Pedagogical model of mobile language learning

Such interaction among learning community members can also be termed a collaborative dialogue (Swain 2000), a learner-centered dialogue where they are “engaged in problem solving and knowledge building” (p. 102). They can also realize, for instance through L2 communication, gaps in the linguistic knowledge of other members, leading to their focus more on their input and output to fill the gaps (Swain and Lapkin 2000). According to Watanabe and Swain (2007), Vygotsky’s theory regards output just as a message to be sent to other members, but a collaborative dialogue perspective regards output as “a tool of cognitive activity that mediates L2 learning” (p. 121). That is to say, the meaningful interaction can make a member realize linguistic gaps, which tends to make his or her output more proficient through the effort to fill a gap. By keeping members connected where they would otherwise be separated in different locations, mobile devices can facilitate such collaborative dialogue. Members can act as autonomous agents in the online community of practice, bringing resources from their life-worlds into the community, and interacting with each other freely, at their own pace, which may be more difficult to realize in a classroom with its physical and temporal bounds, institutional culture, and psychosocial inhibitions. In the process of interacting, particularly in their L2, in order to connect with peers, members would need to analyze the input, access their linguistic knowledge, and, as a result, try to make their output linguistically more sophisticated and competent. The next chapter will present two types of case studies where mobile technology was utilized to set up such L2 learning communities.
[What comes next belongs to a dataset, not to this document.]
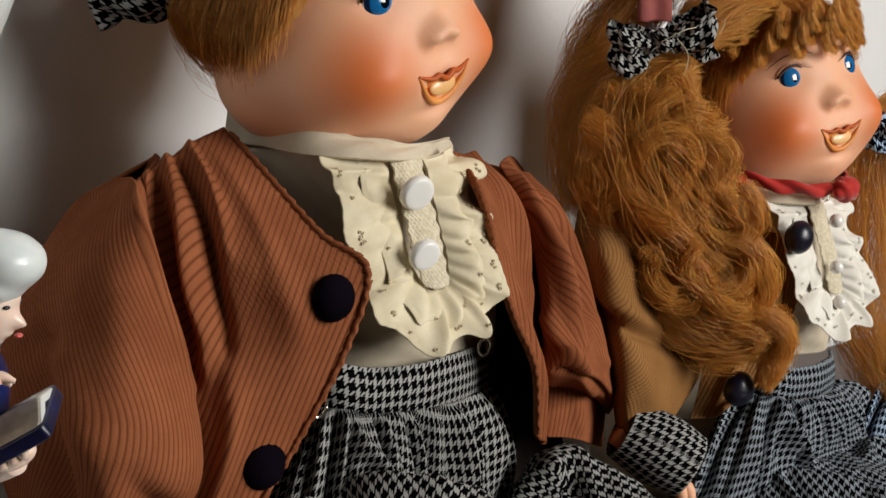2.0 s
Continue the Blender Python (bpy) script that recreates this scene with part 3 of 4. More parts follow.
for k in range(64):      # loose ringlets all over the tail, each turning its own way
    i0 = int(rng.uniform(4, 44))
    i1 = min(59, i0 + int(rng.uniform(10, 22)))
    c = LINE[i0:i1:2].copy()
    w, d = rng.uniform(-1, 1), rng.uniform(0.15, 1.0)
    c += BULK[i0:i1:2, None] * (w * ACROSS + d * np.sqrt(1 - 0.8 * w * w) * TOWARD)
    ph = rng.uniform(0, 6.28) + rng.choice((-1, 1)) * np.linspace(0, rng.uniform(4, 9), len(c))
    rad = rng.uniform(0.004, 0.011)
    c += rad * (np.cos(ph)[:, None] * ACROSS + np.sin(ph)[:, None] * (0.5 * TOWARD + np.array((0, 0, 0.6))))
    tail.append(lock(c, np.linspace(0.0058, 0.0040, len(c)), 150, rng, 0.0010, rng.uniform(0.5, 1.5), 20, 0.0012))
for k in range(14):      # open loops of hair lying on the front of the tail
    i0 = int(rng.uniform(14, 42))
    o = LINE[i0] + BULK[i0] * (rng.uniform(-0.8, 0.8) * ACROSS + rng.uniform(0.8, 1.1) * TOWARD)
    a0, turn = rng.uniform(0, 6.28), rng.choice((-1, 1)) * rng.uniform(3.2, 5.4)
    ph, rad = a0 + np.linspace(0, turn, 12), rng.uniform(0.008, 0.014)
    c = o + rad * (np.cos(ph)[:, None] * ACROSS + np.sin(ph)[:, None] * np.array((0.1, 0.1, 1.0))) + np.linspace(0.3, -0.8, 12)[:, None] * 0.008 * TOWARD
    tail.append(lock(c, np.linspace(0.0042, 0.0030, 12), 130, rng, 0.0008, 1.0, 22, 0.0012))
END = np.array(((0.226, -0.170, 0.122), (0.236, -0.178, 0.110), (0.238, -0.181, 0.096), (0.232, -0.180, 0.084)))
tail.append(lock(END, (0.006, 0.009, 0.008, 0.003), 420, rng, 0.0016, 1.5, 20, 0.0010))
tail.append(lock(TAIL, (0.008, 0.028, 0.040, 0.036, 0.022, 0.010), 260, rng, 0.010, 2.2, 26, 0.0024))
for k in range(16):
    phi = -1.0 + k * 0.125
    d = np.array((np.sin(phi) * 0.043, -np.cos(phi) * 0.044, 0.031 + 0.006 * np.sin(k * 2.1)))
    c = (np.array(pose(0, 0, 0, *TILT_B).to_3x3()) @ np.array((d * (1, 1, 1.25), d * 1.08, d * (1.12, 1.12, 0.75))).T).T + np.array(HEAD_B)
    ph = np.linspace(0, 6.28 * 1.6, 26)
    for j in range(70):
        r = 0.0052 + rng.normal(0, 0.0006)
        o = np.stack([np.cos(ph + phi) * r, 0.5 * np.sin(ph) * r, np.sin(ph) * r - ph * 0.0005], -1)
        if j == 0:
            ring = np.empty((70, 26, 3))
        ring[j] = c[1] + o + rng.normal(0, 0.0007, 3) + np.linspace(0, 1, 26)[:, None] * rng.normal(0, 0.0008, 3)
    tail.append(ring)


def long_line(phi):
    a = np.abs(phi)
    return np.interp(a, (0, 0.7, 1.1, 1.5, np.pi), (0.60, 0.50, 0.20, -0.35, -0.60))


wig("doll_wig", "long curly ginger doll wig gathered into a side tail", HEAD_B, TILT_B, (0.0475, 0.052, 0.054), long_line, bob_flare, GINGER, 3000, tail, 5)


rng = np.random.default_rng(21)
FAR = (TAIL - TAIL[0]) * np.array((1.0, 0.6, 1.25)) + TAIL[0] + np.array((0.196, -0.030, -0.010))
wig("doll_wig", "brown-ginger doll wig with a hanging curl", (HEAD_B[0] + 0.27, HEAD_B[1] - 0.02, HEAD_B[2] - 0.015), TILT_B, (0.0475, 0.052, 0.054), long_line, bob_flare, GINGER, 1200,
    [lock(FAR, (0.010, 0.022, 0.030, 0.030, 0.026, 0.018), 1100, rng, 0.0050, 2.5)], 6)


# ---------------------------------------------------------------- garments
def corduroy_bend(*folds):
    def bend(U, V, uv):
        return ribs(uv[..., 0]) + sum(1.45 * ridge(U, V, *f) for f in folds)
    return bend


def piping(parent, line, radius=0.0011, material=None):
    """A rolled seam along an edge, twisted like cord."""
    n = 150
    path = spline(line, n)
    a, b = frames(path)
    k = np.arange(n)
    path = path + 0.00025 * (np.sin(k * 1.3)[:, None] * a + np.cos(k * 1.3)[:, None] * b)
    v, f, uv = tube(path, radius * (1 + 0.16 * np.sin(k * 2.6)), n, 10)
    return part("piping", mesh_of("piping", v, f, uv), material or CORD, parent, "rolled corduroy edge")


def ball_button(parent, at, r, material, label):
    def fuzzy(d, p):
        h = np.sin(d[..., 0] * 19) * np.sin(d[..., 1] * 23) * np.sin(d[..., 2] * 21)
        return p * (1 + 0.02 * h)[..., None]
    v, f = blob(at, (r, r * 0.8, r), 40, 28, None, fuzzy)
    return part("button", mesh_of("button", v, f), material, parent, label)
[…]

Mobile learning is just beginning to cross over from personal uses by students to being harnessed by educational institutions.

As discussed above, mobile learning pedagogy should pay more attention to its network function to connect learners with each other online. In L2 education it seems inevitable to focus not only on interaction but also on language itself, so as to validate the effectiveness of a certain way of learning. This is because the L2 improvement tends to be measured by language competence such as the amount of vocabulary, with the seemingly inarguable verdict rendered by standardized tests. In the next chapter, nevertheless, experiments harnessing the ubiquitous mobile phones carried by students will be shown, focusing on the interaction with peers. The results will test the hypothesis developed in this chapter that L2 interaction focusing mainly on meaning-making can enhance English language competence even as expressed by scores on TOEIC® tests and the quality of essay writing. Does there always need to be a focus on the form of language or teaching explicit items when L2 is the very medium through which learners overcome their physical separation and connect with peers, which inter alia is both a motive and a goal?